* _Set task_: Find how many lines in the material contain "Python"; your answer should be that number alone.

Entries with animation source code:
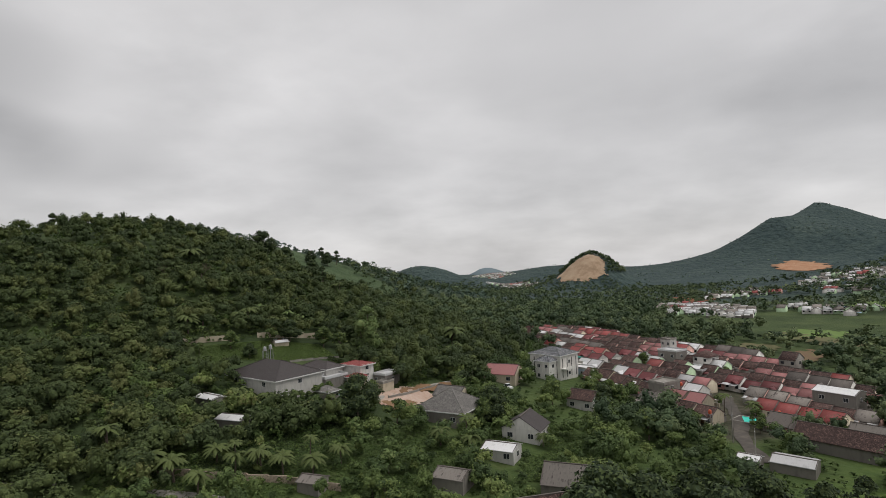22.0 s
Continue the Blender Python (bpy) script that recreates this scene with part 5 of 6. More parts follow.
def wall_along(line, high, material, label, thick=0.25, step=4.0):
    """A boundary wall, panel by panel, that steps with the ground."""
    ob = new("boundary_wall")
    ob.location = (line[0][0], line[0][1], hz(*line[0]))
    for (x0, y0), (x1, y1) in zip(line, line[1:]):
        n = max(1, round(math.hypot(x1 - x0, y1 - y0) / step))
        ln = math.hypot(x1 - x0, y1 - y0) / n
        for k in range(n):
            cx, cy = x0 + (x1 - x0) * (k + 0.5) / n, y0 + (y1 - y0) * (k + 0.5) / n
            bm = bmesh.new()
            box(bm, -ln / 2, -thick / 2, -1.5, ln / 2, thick / 2, high)
            box(bm, -ln / 2, -thick / 2 - 0.08, high, -ln / 2 + 0.3, thick / 2 + 0.08, high + 0.2)
            p = part("panel", bm, material, ob)
            p.matrix_basis = Matrix.Translation(-ob.location) @ pose(cx, cy, hz(cx, cy), 0, 0, math.degrees(math.atan2(y1 - y0, x1 - x0)))
    return tagged(ob, label, "wall")


wall_along([(338, -96), (349, -108), (368, -134), (366, -152), (359, -172), (350, -195), (336, -206)], 1.9, M_CONCRETE, "pale concrete wall round the bare field")
wall_along([(280, -94), (263, -115), (266, -150), (297, -203)], 1.3, M_BRICK, "low brick wall along the bare field")
wall_along([(162, 67), (184, 40), (199, 20)], 1.9, M_CONCRETE, "grey concrete wall beside the gravel lot")
wall_along([(503, -108), (505, -122)], 1.8, M_WALL_CREAM, "pale compound wall below the forest")
wall_along([(507, -132), (508.5, -153)], 1.9, M_WALL_CREAM, "pale compound wall below the forest")
wall_along([(437, -98), (431, -107), (422, -122), (414, -131)], 1.5, M_STONE, "stone retaining wall of the orchard terrace")
wall_along([(452, -42), (448, -60), (441, -76)], 1.3, M_CONCRETE, "low pale wall at the foot of the hill")
wall_along([(459, -38), (455, -56), (449, -74)], 1.3, M_CONCRETE, "low pale wall at the foot of the hill")
wall_along([(446, -30), (452, -45), (448, -66), (440, -80)], 1.5, M_CONCRETE, "low pale wall at the foot of the hill")

for k, (tx, ty) in enumerate(((8, 262), (14, 266), (20, 269.5), (26, 273), (32, 276.5))):
    landmark(tx, ty, 211, 6.6, 7, 2.8, "along", (M_SHEET_PINK, M_SHEET_RED, M_SHEET_MAROON)[k % 3], M_WALL_WHITE, 1, "terraced house with red sheet roof on the slope", canopy=M_SHEET_WHITE, rise=1.5, windows="plain", all_round=False)
KEEP_CLEAR += [(460, -147, 3.2), (461, -152, 3.2)]
for cx, cy, cr in TREE_BELT:
    KEEP_CLEAR.append((cx, cy, cr + 1))
ROW_RED = [k for k in LOW for _ in range({1: 1, 10: 8, 14: 8, 15: 5, 16: 7, 17: 4}.get(TEMPLATES[k][2], 0))]
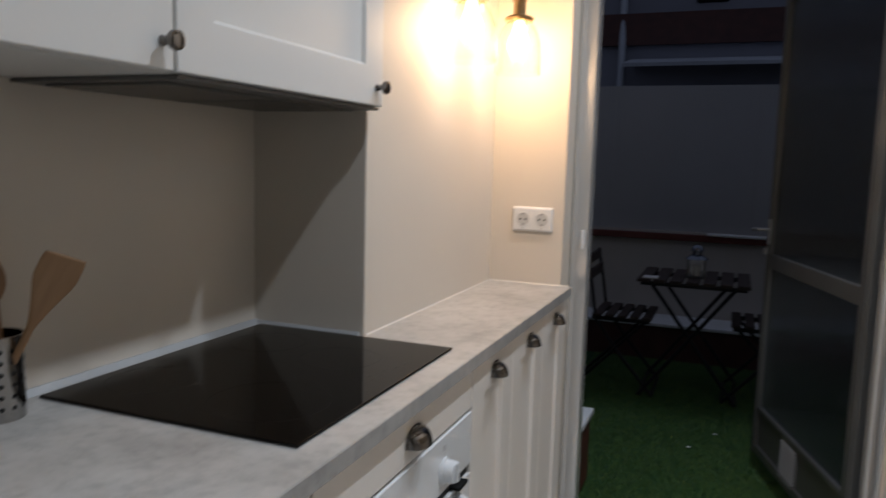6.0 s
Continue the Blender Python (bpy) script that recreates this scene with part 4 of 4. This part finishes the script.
# artificial grass: single bent blades
rng = np.random.default_rng(7)
N = 260000
gx = rng.uniform(-1.9, 1.9, N)
gy = EY + 0.15 + (TY - EY - 0.15) * rng.uniform(0, 1, N) ** 1.35
gx = np.where(rng.uniform(0, 1, N) < 0.7, gx * 0.42, gx)
keep = (gy > 2.69) | ((gx > -0.44) & (gx < 0.52) & (gy > 2.54)) | ((gx > -0.40) & (gx < 0.44))
gx, gy = gx[keep], gy[keep]
n = len(gx)
ang, tall = rng.uniform(0, 2 * np.pi, n), rng.uniform(0.010, 0.021, n)
lean, wid = rng.uniform(0.2, 0.9, n) * tall, rng.uniform(0.0005, 0.0011, n)
dx, dy = np.cos(ang), np.sin(ang)
v = np.empty((n, 3, 3))
v[:, 0] = np.c_[gx - dy * wid, gy + dx * wid, np.full(n, -0.012)]
v[:, 1] = np.c_[gx + dy * wid, gy - dx * wid, np.full(n, -0.012)]
v[:, 2] = np.c_[gx + dx * lean, gy + dy * lean, -0.012 + tall]
me = bpy.data.meshes.new("grass")
me.from_pydata(v.reshape(-1, 3).tolist(), [], np.arange(3 * n).reshape(-1, 3).tolist())
me.materials.append(BLADES)
tagged(new("grass", me), "green artificial grass covering the terrace", "artificial grass", kind="stuff")

# houses beyond the screen
house = thing("neighbour_house", (0, 12.0, 0), "dark house wall with a lean-to roof beyond the terrace", "house")
part("wall", B(-9, 9, 0.0, 4.0, -0.1, 4.6), FAR_WALL, house)
bm = bmesh.new()
prism(bm, [(-0.10, 3.12), (-0.02, 3.12), (-0.02, 3.58), (-0.16, 3.58)], "x", -9, 9)
part("cornice", bm, DARK_BRICK, house, "dark red tiled band")
bm = bmesh.new()
prism(bm, [(-0.9, 2.70), (-0.02, 2.86), (-0.02, 2.92), (-0.92, 2.75)], "x", -1.62, 4.2)
part("lean_to_roof", bm, FAR_ROOF, house, "pale sheet roof")
w1 = part("window", B(-1.0, 1.6, -0.04, 0.02, 1.7, 2.45, 0.02, 1), BLACK, house)
part("window", B(-3.6, -1.9, -0.04, 0.02, 1.7, 2.45, 0.02, 1), BLACK, house)
part("window", B(-0.7, -0.25, -0.04, 0.02, 3.72, 4.1, 0.02, 1), BLACK, house)
part("down_pipe", rod(bmesh.new(), (-1.75, -0.10, 0.0), (-1.75, -0.10, 4.4), 0.05), FAR_ROOF, house)
part("parapet", B(-9, 9, -0.05, 4.05, 4.6, 4.75), FAR_ROOF, house)

# ---- tiles last: laid on the grout bed ----
me = tile_mesh()
for i in range(-2, 2):
    for j in range(6):
        x, y = 0.040 + 0.3 + i * 0.6, 1.472 + 0.5 - j * 1.0
        if x > RX + 0.25 or x < LX - 0.25:
            continue
        t = new("tile", me)
        t.parent = floor
        t.location = (x, y, 0)
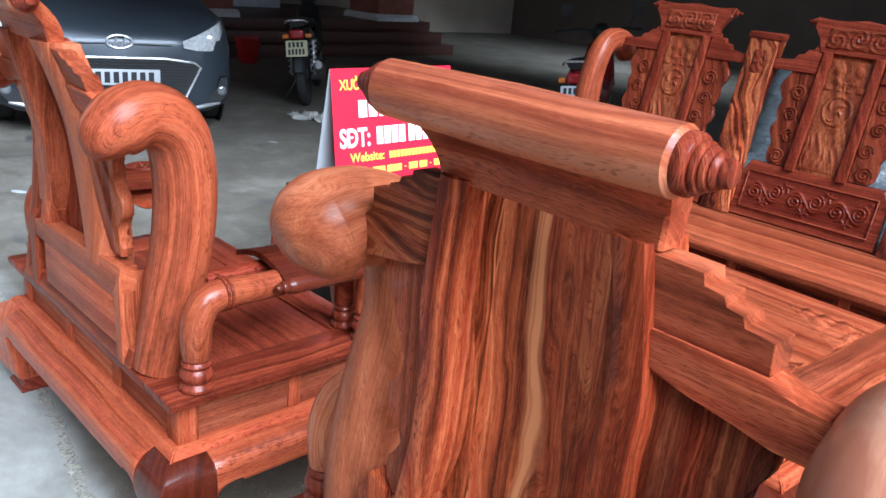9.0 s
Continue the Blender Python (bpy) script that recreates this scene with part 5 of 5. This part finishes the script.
# ---- house, steps and unseen roof at the back ----
def house():
    plaster = plain("house_plaster", (0.30, 0.25, 0.20), 0.8, var=0.1, scale=2.0)
    brickm = plain("brick_red", (0.24, 0.085, 0.055), 0.8, var=0.3, scale=5.0)
    white = plain("moulding_white", (0.62, 0.62, 0.62), 0.7)
    tile = plain("step_tile", (0.085, 0.034, 0.025), 0.45, var=0.2)
    doorm = plain("dark_door", (0.06, 0.022, 0.015), 0.4)
    zinc = plain("roof_sheet", (0.13, 0.11, 0.10), 0.6, 0.3)

    bm = BM(); box(bm, -13.2, -13.0, -6.0, 14.0, 0, 4.2, 0); w = part("wall_west", bm, plaster, None, smooth=0); tagged(w, "plastered house wall in deep shade", "wall", kind="structure")
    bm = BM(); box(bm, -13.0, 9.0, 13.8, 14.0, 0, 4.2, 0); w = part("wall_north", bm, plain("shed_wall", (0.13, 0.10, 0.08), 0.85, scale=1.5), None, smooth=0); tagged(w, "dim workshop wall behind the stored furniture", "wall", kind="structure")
    # unseen wall behind the camera, added to dim reflections and low sky light
    bm = BM(); box(bm, -13.0, 9.0, -5.4, -5.2, 0, 2.2, 0); w = part("wall_south", bm, plain("block_wall", (0.20, 0.17, 0.14), 0.85, var=0.2, scale=1.2), None, smooth=0); tagged(w, "unseen plain wall added to hold back low light from the south", "wall", kind="structure")
    for i in range(3):
        bm = BM(); box(bm, -13.0, -9.6 - 0.30 * i, 3.6, 8.7, 0.15 * i + 0.001, 0.15 * (i + 1), 0.008); s = part("porch_step", bm, tile, None); tagged(s, "brown tiled porch step before the house", "step", "porch steps", kind="structure")
    for y in (4.75, 7.95):
        col = thing("porch_column", "brick porch column with white mouldings", "column", (-10.55, y, 0.45), 0, "porch columns")
        bm = BM(); box(bm, -0.36, 0.36, -0.36, 0.36, 0.0, 0.55, 0.006); part("plinth", bm, brickm, col)
        for z, o in ((0.0, 0.43), (0.50, 0.43)):
            bm = BM(); prism(bm, [(-o, z), (-o, z + 0.05), (-o + 0.05, z + 0.10), (o - 0.05, z + 0.10), (o, z + 0.05), (o, z)], "y", -o, o, 0.01); part("moulding", bm, white, col)
        bm = BM()
        for k in range(14):
            box(bm, -0.30, 0.30, -0.30, 0.30, 0.605 + k * 0.085, 0.605 + k * 0.085 + 0.075, 0.004, 1)
        part("brick_shaft", bm, brickm, col, smooth=0)
        bm = BM(); box(bm, -0.285, 0.285, -0.285, 0.285, 0.60, 2.9, 0); part("mortar_core", bm, plain("mortar", (0.30, 0.28, 0.26), 0.9), col, smooth=0)
    bm = BM(); box(bm, -12.999, -12.93, 5.6, 7.4, 0.45, 2.75, 0.01); d = part("door_1", bm, doorm, None); tagged(d, "dark wooden double door of the house", "door", kind="structure")
    bm = BM(); box(bm, -12.2, -12.0, 6.0, 7.0, 0.45, 3.0, 0.01); d = part("wall_inner", bm, plain("grey_white_wall", (0.55, 0.58, 0.62), 0.8), None); tagged(d, "pale wall by the house entrance", "wall", kind="structure")

    # unseen corrugated roof, sized to darken the house front and the store behind the bench
    def sheet(name, x0, x1, y0, y1, z0, z1, along):
        bm = BM()
        n = int(((y1 - y0) if along == "x" else (x1 - x0)) / 0.06)
        rows = []
        for i in range(n + 1):
            h = 0.018 * math.sin(i * math.pi / 1.6)
            if along == "x":
                y = y0 + (y1 - y0) * i / n
                rows.append([(x0, y, z0 + h), (x1, y, z1 + h)])
            else:
                x = x0 + (x1 - x0) * i / n
                rows.append([(x, y0, z0 + h), (x, y1, z1 + h)])
        top = [[bm.verts.new(p) for p in r] for r in rows]
        low = [[bm.verts.new((p[0], p[1], p[2] - 0.004)) for p in r] for r in rows]
        for a, b in zip(top, top[1:]):
            bm.faces.new((a[0], a[1], b[1], b[0]))
        for a, b in zip(low, low[1:]):
            bm.faces.new((a[0], b[0], b[1], a[1]))
        ob = part(name, bm, zinc, None, smooth=60)
        tagged(ob, "unseen corrugated roof sheet that keeps the background dark", "roof", kind="structure")
    sheet("roof_west", -13.2, -2.8, 0.5, 9.0, 3.7, 2.6, "x")
    # gap left past y 9 so a pool of daylight reaches the floor
    sheet("roof_west_rear", -13.2, -6.4, 9.02, 11.6, 3.9, 3.3, "x")
    sheet("roof_west_end", -13.2, -2.8, 11.62, 14.0, 3.9, 3.0, "x")
    sheet("roof_north", -2.78, 9.0, 2.75, 14.0, 3.4, 4.1, "y")
    for x, y in ((4.0, 3.45), (8.5, 3.45), (-4.9, -5.0)):
        bm = BM(); tube(bm, [(x, y, 0, 0.05), (x, y, 3.15, 0.05)], 14); p = part("roof_post", bm, STEEL, None); tagged(p, "steel tube post added out of view for the roof", "post", "roof posts", kind="structure")


house()


# ---- clutter ----
def bucket():
    b = thing("bucket", "red plastic bucket on the ground by the column", "bucket", (-9.15, 4.72, 0))
    bm = BM(); lathe(bm, [(0.11, 0.0), (0.115, 0.005), (0.155, 0.29), (0.165, 0.295), (0.165, 0.305), (0.150, 0.305), (0.148, 0.285), (0.108, 0.012), (0.01, 0.010)], (0, 0, 0), 28)
    part("shell", bm, plain("red_plastic", (0.42, 0.012, 0.014), 0.4), b)
    bm = BM(); tube(bm, [(0.158 * math.cos(a), 0.158 * math.sin(a), 0.30 - 0.10 * abs(math.sin(a / 1)) * 0.6, 0.004) for a in np.linspace(0, math.pi, 15)], 6); part("handle", bm, STEEL, b)


def cloth():
    bm = BM()
    n = 22
    g = []
    for j in range(n + 1):
        row = []
        for i in range(n + 1):
            u, v = i / n - 0.5, j / n - 0.5
            r = 1 - 0.3 * abs(math.sin(7 * u + 3 * v))
            h = 0.004 + 0.10 * max(0, noise.noise(Vector((u * 5, v * 5, 2)))) * (1 - 2 * abs(u)) + 0.05 * max(0, noise.noise(Vector((u * 13, v * 13, 7))))
            row.append(bm.verts.new((u * 0.50 * r, v * 0.34 * r, h)))
        g.append(row)
    for j in range(n):
        for i in range(n):
            bm.faces.new((g[j][i], g[j][i + 1], g[j + 1][i + 1], g[j + 1][i]))
    ob = part("rag", bm, plain("dirty_rag", (0.42, 0.41, 0.37), 0.9, bump=0.3), None, smooth=180)
    ob.matrix_world = pose(-5.86, 3.42, 0.001, 0, 0, 40)
    tagged(ob, "dirty white rag crumpled on the concrete", "rag")


def beam():
    bm = BM(); box(bm, -0.75, 0.75, -0.04, 0.04, 0, 0.07, 0.004)
    ob = part("timber", bm, plain("grey_timber", (0.20, 0.17, 0.14), 0.8, bump=0.3), None)
    ob.matrix_world = pose(-4.35, 3.55, 0.0005, 0, 0, 152)
    tagged(ob, "grey sawn timber lying on the concrete", "timber")


def scraps():
    rnd = random.Random(4)
    m = plain("paper_scrap", (0.36, 0.37, 0.38), 0.8)
    for x, y, s in ((-4.62, 0.66, 0.05), (-5.2, 2.6, 0.03), (-0.155, -0.205, 0.016)):
        bm = BM(); prism(bm, [(s * math.cos(a) * rnd.uniform(0.6, 1.2), 0.6 * s * math.sin(a) * rnd.uniform(0.6, 1.2)) for a in np.linspace(0, 5.6, 7)], "z", 0.0005, 0.003, 0)
        dark = s < 0.02
        ob = part("leaf_scrap" if dark else "paper_scrap", bm, plain("dry_leaf", (0.05, 0.03, 0.02), 0.6) if dark else m, None, smooth=0)
        ob.matrix_world = pose(x, y, 0, 0, 0, rnd.uniform(0, 180))
        tagged(ob, "dark dry leaf flat on the concrete" if dark else "small white paper scrap on the concrete", "leaf" if dark else "paper")


def wrapped(at, w, d, h, seed, label, mat):
    """A seat wrapped in plastic sheet: a lumpy covered block with a higher back."""
    bm = BM()
    secs = []
    for j in range(15):
        v = j / 14
        y = -d / 2 + d * v
        hz = h * (0.52 + 0.48 * min(1, max(0, (v - 0.55) / 0.15)))
        row = []
        for i in range(19):
            u = i / 18
            x = -w / 2 + w * u
            e = min(1, 7 * min(u, 1 - u)) * min(1, 8 * min(v + 0.02, 1.02 - v))
            p = Vector((x * 4, y * 4, seed))
            z = hz * (0.25 + 0.75 * e ** 0.4) + 0.05 * noise.noise(p * 2) + 0.03 * noise.noise(p * 5)
            row.append((x + 0.03 * noise.noise(p * 3), y + 0.03 * noise.noise(p * 3 + Vector((5, 0, 0))), z))
        row = [(row[0][0], y, 0)] + row + [(row[-1][0], y, 0)]
        secs.append(row)
    loft(bm, secs)
    ob = part("wrapped_seat", bm, mat, None, smooth=50)
    ob.matrix_world = pose(*at)
    tagged(ob, label, "wrapped furniture", "stored furniture")


def stored():
    sheetm = Nodes("plastic_wrap")
    v = sheetm.coords(3.0)
    n = sheetm.noise(sheetm.mapped(v, (6, 6, 18)), 1.0, 5.0, 0.65, 1.2)
    sheetm.set(Base_Color=sheetm.ramp(n, [(0.3, (0.10, 0.115, 0.125)), (0.7, (0.26, 0.29, 0.31))]), Roughness=0.28, Specular_IOR_Level=0.6)
    sheetm.bump(n, 0.8, 0.02)
    for i, (x, y, w, h) in enumerate(((-1.75, 3.75, 0.95, 1.02), (-0.72, 3.70, 0.90, 0.95), (0.35, 3.75, 1.0, 1.05))):
        wrapped((x, y, 0), w, 0.75, h, i * 3.1, "grey plastic-wrapped furniture stored behind the bench", sheetm.mat)
    # dark carved cabinet behind
    cb = thing("altar_cabinet", "dark carved wooden cabinet stored in the shade", "cabinet", (-0.55, 5.1, 0))
    bm = BM(); box(bm, -1.1, 1.1, -0.3, 0.3, 0.0, 1.05, 0.01); body = part("body", bm, wood("dark", "x", 6, 5, 0.4), cb)
    bm = BM(); relief(bm, (-1.05, -0.301, 0.15), (2.1, 0, 0), (0, 0, 0.85), (0, -1, 0), scrolls(2.5, 2.4, 12, 0.02), 110, 44, 0.004); part("front_carving", bm, wood("dark", "x", 6, 5, 0.35), body)
    e = edge_wave((1.1, 1.05), (-1.1, 1.05), 7, -0.22, 0.7)
    bm = BM(); prism(bm, e + [(-1.1, 1.04), (1.1, 1.04)], "y", -0.20, -0.10, 0.006); part("crest", bm, wood("dark", "x", 6, 5, 0.35), cb)
    # blue tin on a crate
    ct = thing("crate", "wooden crate in the shade behind the bench", "crate", (-1.22, 3.98, 0))
    for k in range(4):
        bm = BM(); box(bm, -0.15, 0.15, -0.15, 0.15, 0.012 + 0.15 * k, 0.13 + 0.15 * k, 0.004); part("slat_band", bm, wood("brown", "x", 5, 6, 0.6), ct)
    bm = BM(); box(bm, -0.135, 0.135, -0.135, 0.135, 0.0, 0.60, 0.004); part("core", bm, wood("brown", "x", 5, 6, 0.6), ct)
    bm = BM(); lathe(bm, [(0.085, 0.0), (0.088, 0.004), (0.088, 0.20), (0.085, 0.205), (0.078, 0.205), (0.076, 0.198), (0.01, 0.198)], (0, 0, 0), 24)
    ob = part("paint_tin", bm, plain("blue_tin", (0.01, 0.03, 0.30), 0.3), None)
    ob.matrix_world = pose(-1.22, 3.98, 0.603)
    tagged(ob, "blue tin standing on the crate", "tin")


bucket()
cloth()
beam()
scraps()
stored()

* _Output of the exercise_: 3